Robert Podoliński: - Nieustannie! Ćwiczę z nie lada fachowcem - Grzesiem Proksą.
- Pozostańmy przy pięściarstwie - byliście jak Deontay Wilder, a "Kolejorz" jak Artur Szpilka? Mistrzowie Polski niby wam się odgryzali, ale ostatecznie padli na deski.

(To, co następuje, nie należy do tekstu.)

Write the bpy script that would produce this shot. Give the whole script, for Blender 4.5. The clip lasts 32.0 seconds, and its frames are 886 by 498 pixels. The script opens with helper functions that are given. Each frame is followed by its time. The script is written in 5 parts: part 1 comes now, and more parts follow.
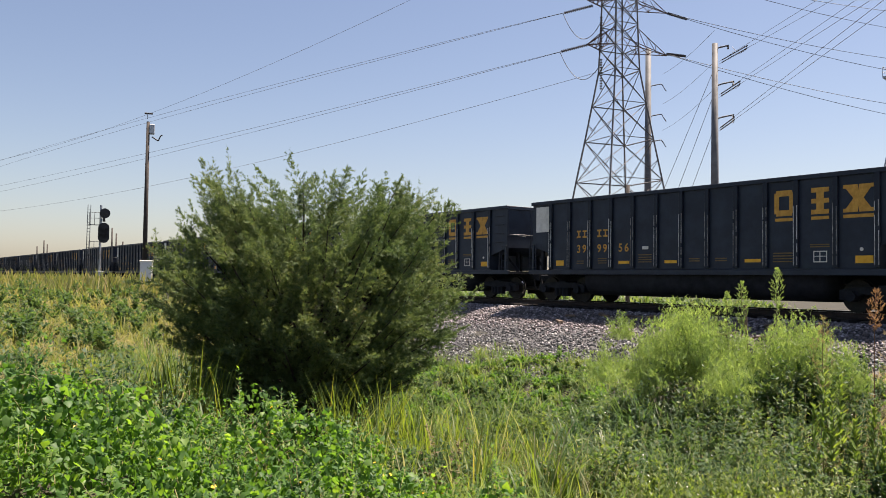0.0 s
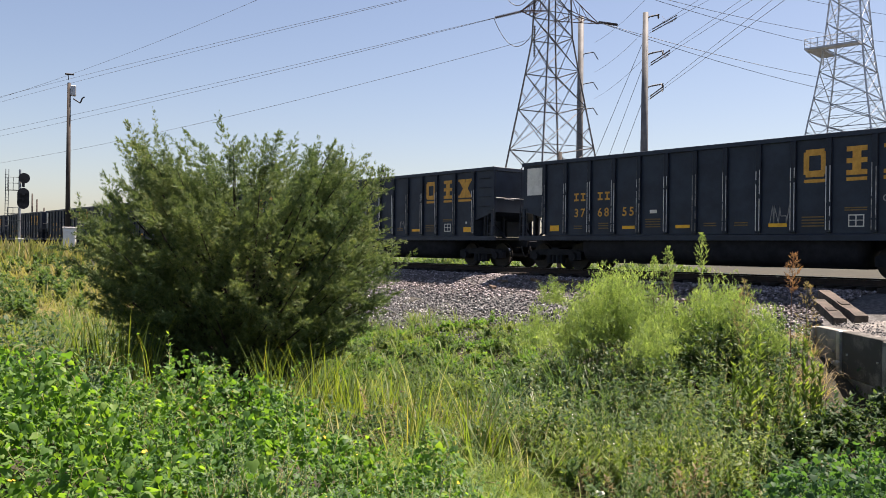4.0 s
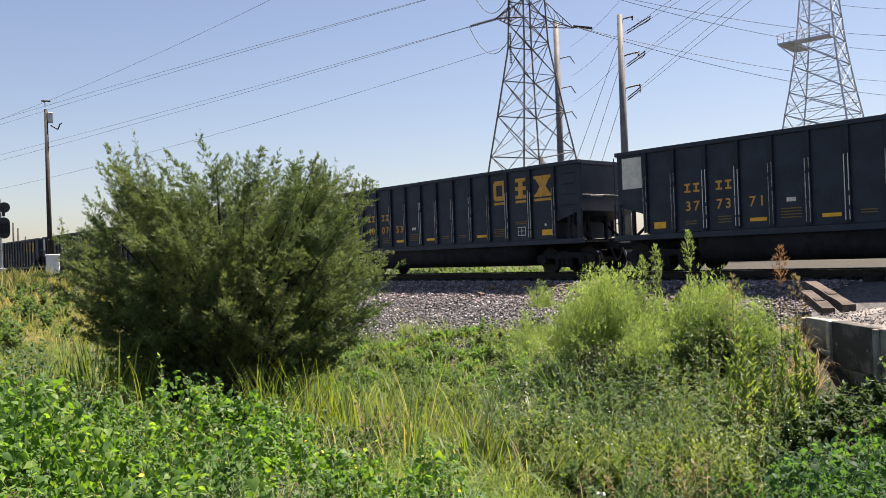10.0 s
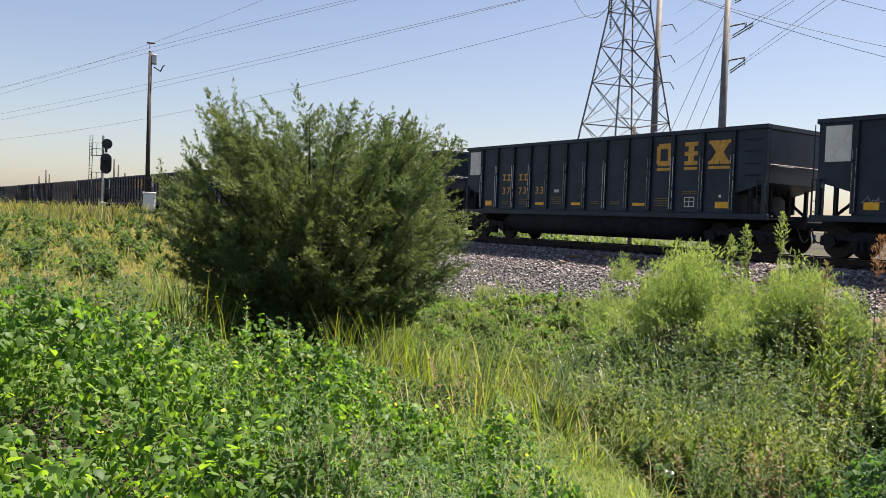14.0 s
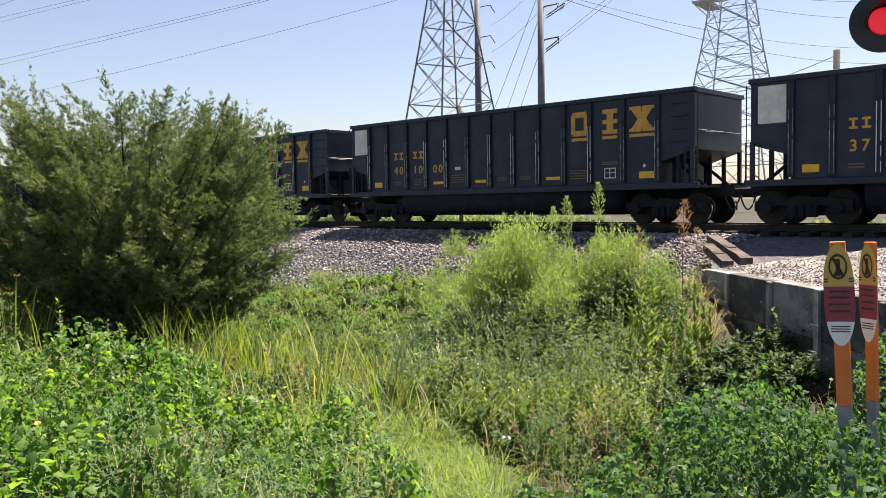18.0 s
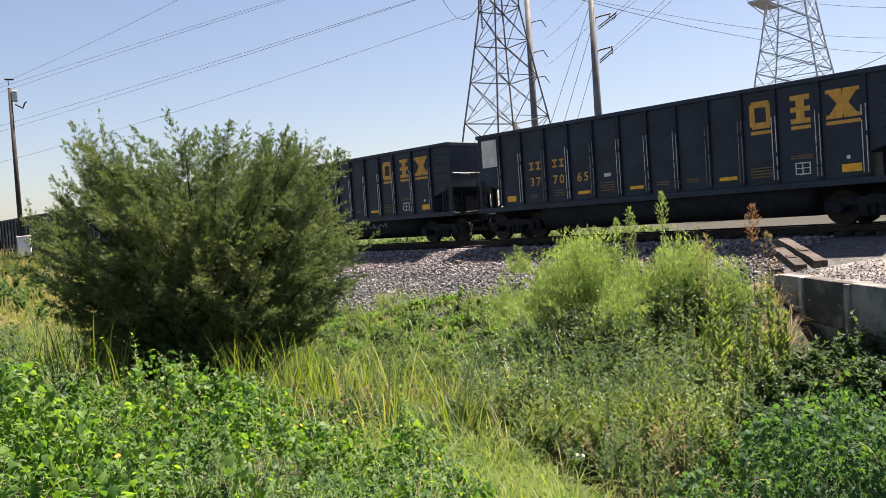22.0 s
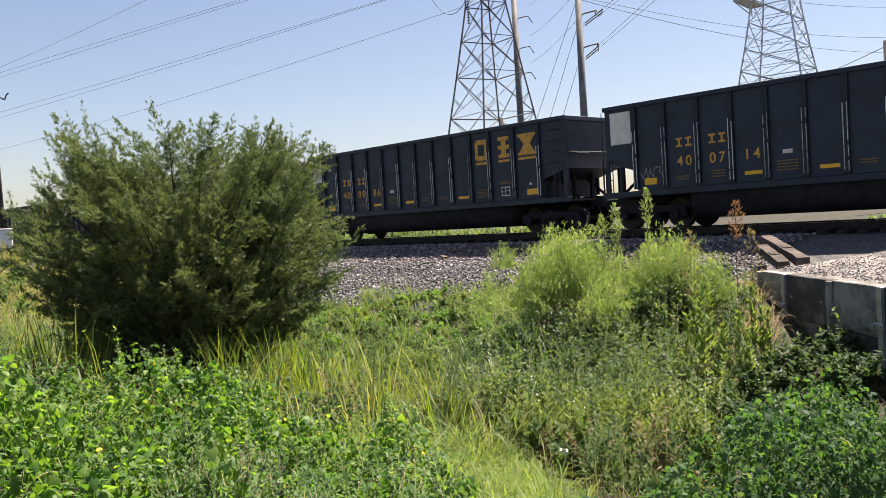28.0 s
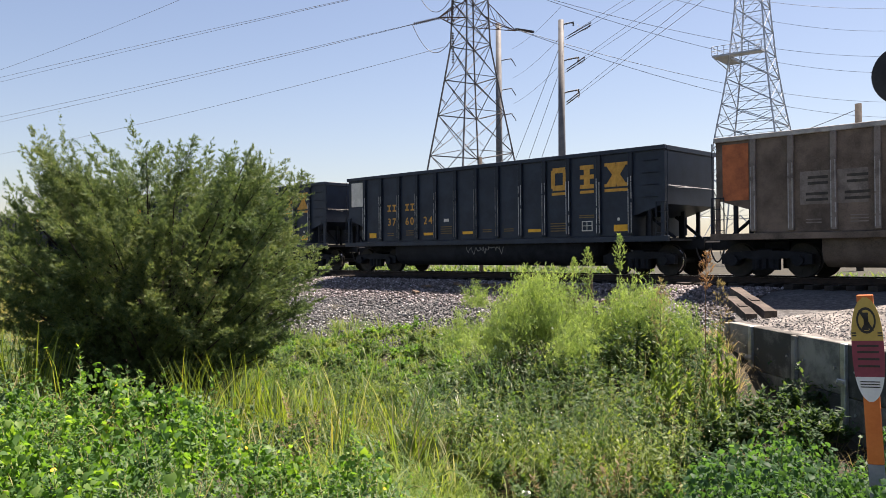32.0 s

- I to taka szpilka bez łebka (śmiech). Fajnie wyglądaliśmy, drużyna nie miała słabych punktów. Przygotowując się do tego spotkania, nie patrzyliśmy na rywali. Wszyscy wiedzą, jak gra Lech, że to mocna drużyna. Skoncentrowałem się, by wywołać u chłopaków reakcję na porażkę z Lechią. Byli wściekli i z tą złością wyszli na boisko. Chcieliśmy pokazać, że po przegranej w Gdańsku potrafimy podnieść głowy i nie składamy broni w walce o utrzymanie.
- Jesienią gracie jak równy z równym z Legią, która szczęśliwie u was remisuje 2:2, w sobotę rozbijacie Lecha. Ale tydzień wcześniej zbieracie tęgie baty od Lechii. Co z wami jest nie tak?
- Nad morzem zaczęliśmy dostawać bramki, gdy graliśmy w dziewięciu. Kiedy było jedenastu na jedenastu, nie działo się absolutnie nic, co by wskazywało na to, że możemy tam przegrać. Mieliśmy wiele dobrych momentów. Dlatego kiedy przed Lechem analizowałem tamten mecz, to oglądaliśmy go tylko do 40. minuty. Koncentrowaliśmy się na naszych udanych zagraniach. A odpowiadając na pytanie - bez względu na okoliczności staramy się grać swoją piłkę. Jesteśmy twardzi i zdeterminowani.
- Jak dobrzy bokserzy?
- Boks to świetna szkoła życia. W ringu nie ma miejsca dla ludzi bez charakteru, słabeuszy. Tak, chciałbym, żeby Podbeskidzie było jak dobry bokser.
- Robert Demjan, Mateusz Szczepaniak czy Marek Sokołowski. Ich znają wszyscy. Który z mniej rozpoznawalnych piłkarzy pana zespołu może być objawieniem ligowej wiosny?
- Niech to będzie Podbeskidzie. Chłopaki dobrze wiedzą, że nawet najlepszy zawodnik bez drużyny nic nie znaczy.